Haptic-integrated Clinical Pronunciation Research and Teaching
Sunday, August 19, 2012
A key to pronunciation exercise and practice persistence: perceived incremental progress
Clip art: Clker
Several earlier posts have referred to the use of "self determination theory" in exploring factors relating to exercise persistence. SDT (Deci & Ryan 1985) holds that four factors may combine in various settings to account for exercise persistence: (Professed) autonomy, relatedness (to group or institution), (program or group) support and (achieved or initial) competence. In a 2011 MA thesis by Martinez, which looked at physical exercise program persistence over the course of a semester, only the latter was shown to predict persistence, and that only in women, not men.
Clip art: Clker
There are no systematic studies that I am aware of in pronunciation instruction that look at (a) what kind of homework is prescribed in pronunciation instruction, (b) the effects of "homework persistence" or (c) personality characteristics or context support features which might support persistence in doing assigned pronunciation exercises and procedures outside of class. If we assume that (a) is important and that (b) is essential to success and that (c) is at least worth considering, then Martinez' research gives us an interesting clue, perhaps a place to start. Why would achieved competence appear to be the sole significant motivator of persistent exercise, and that only in women? Martinez' conclusion is that (probably) the course was structured so that participants could recognize incremental progress on an ongoing basis, week to week, and were thus motivated to keep going. (The men, apparently, were (predictably) not quite as attentive to the "details" of the work or the course, itself.)

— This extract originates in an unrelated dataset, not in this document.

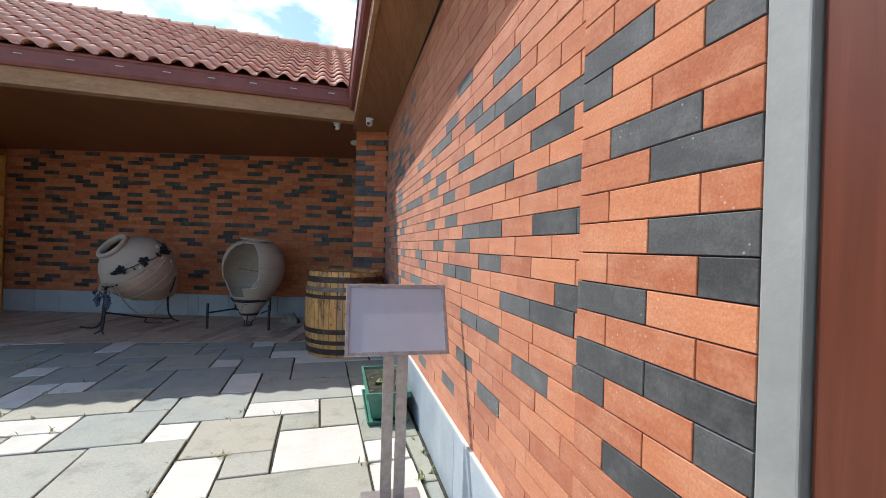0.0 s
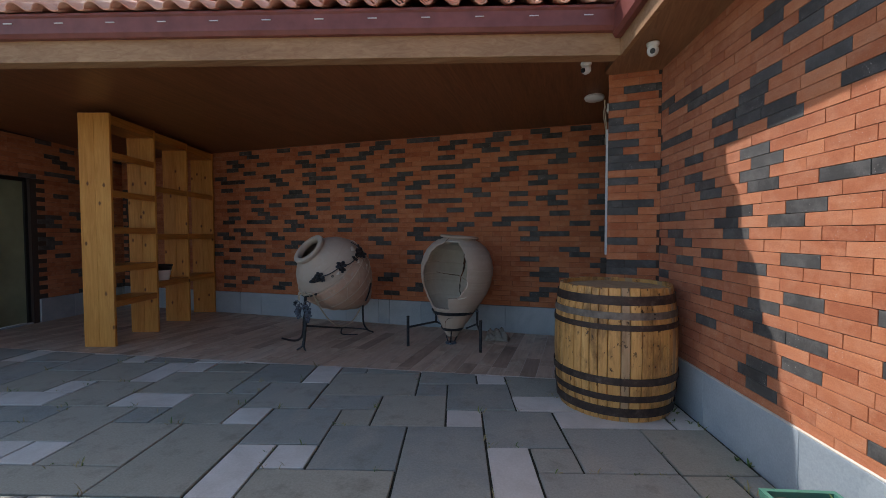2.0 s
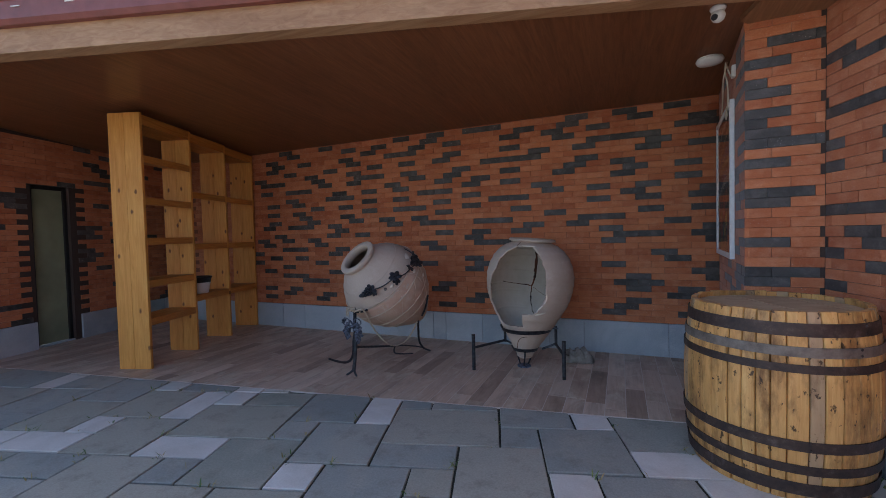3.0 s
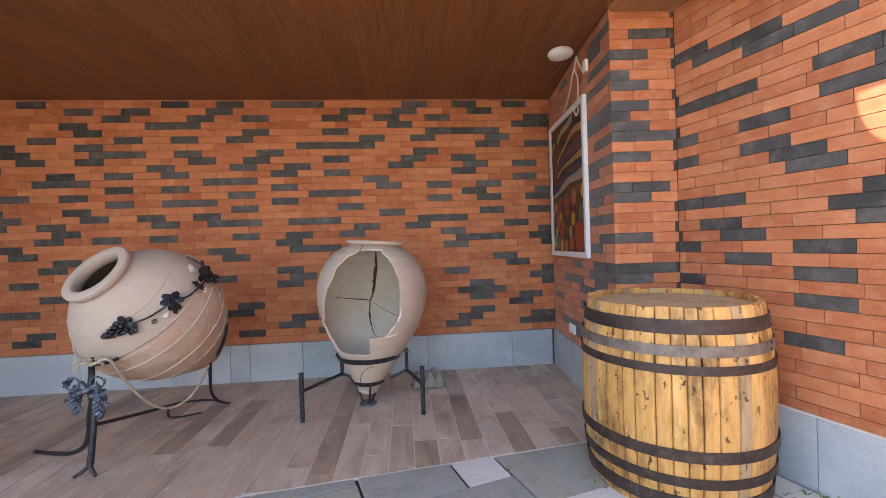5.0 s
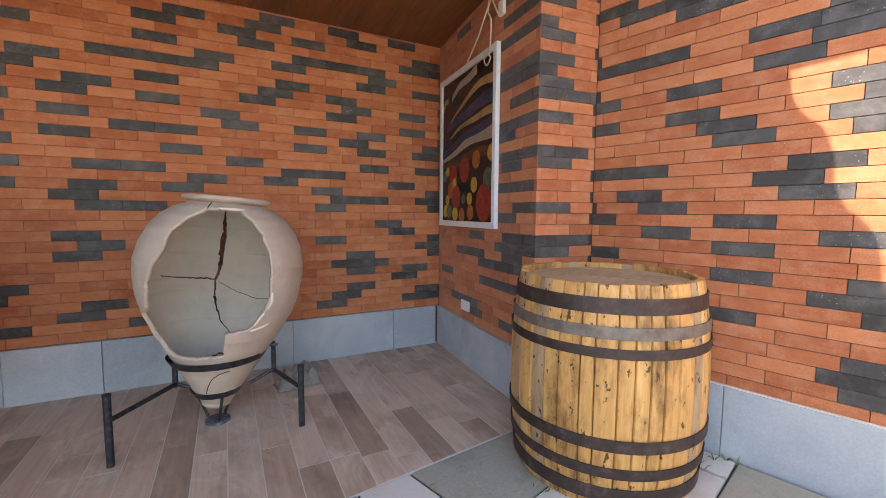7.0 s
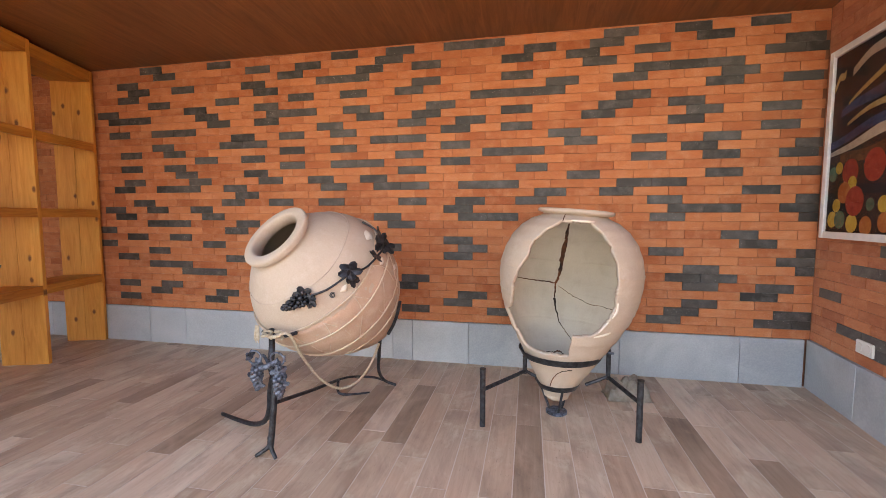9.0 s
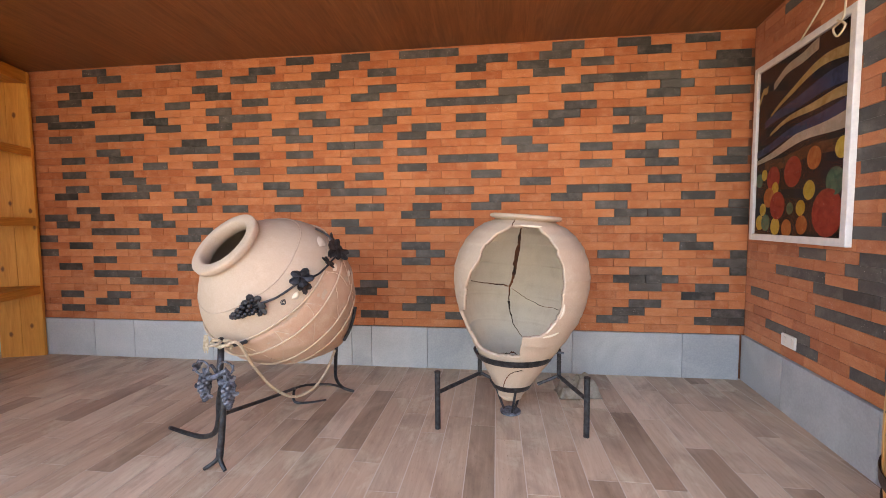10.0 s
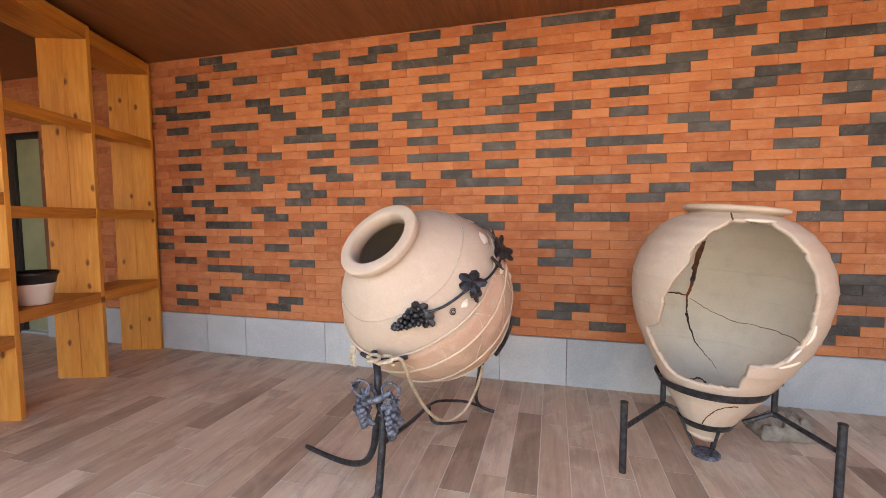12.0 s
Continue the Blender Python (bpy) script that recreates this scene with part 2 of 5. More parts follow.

Designing physical exercise regimens of that kind seems, at least at face value, to be an easier job than managing pronunciation improvement. In haptic-integrated work, where consistent practice and developing precision of pedagogical movement pattern is tied to pronunciation accuracy, evidence of change and progress, in part because of the "physical" basis of the work, should be easier to both build in and (for both students and instructor) easier to perceive. (See earlier blogposts on "future pacing" and benchmarking trajectories.) Now that is progress.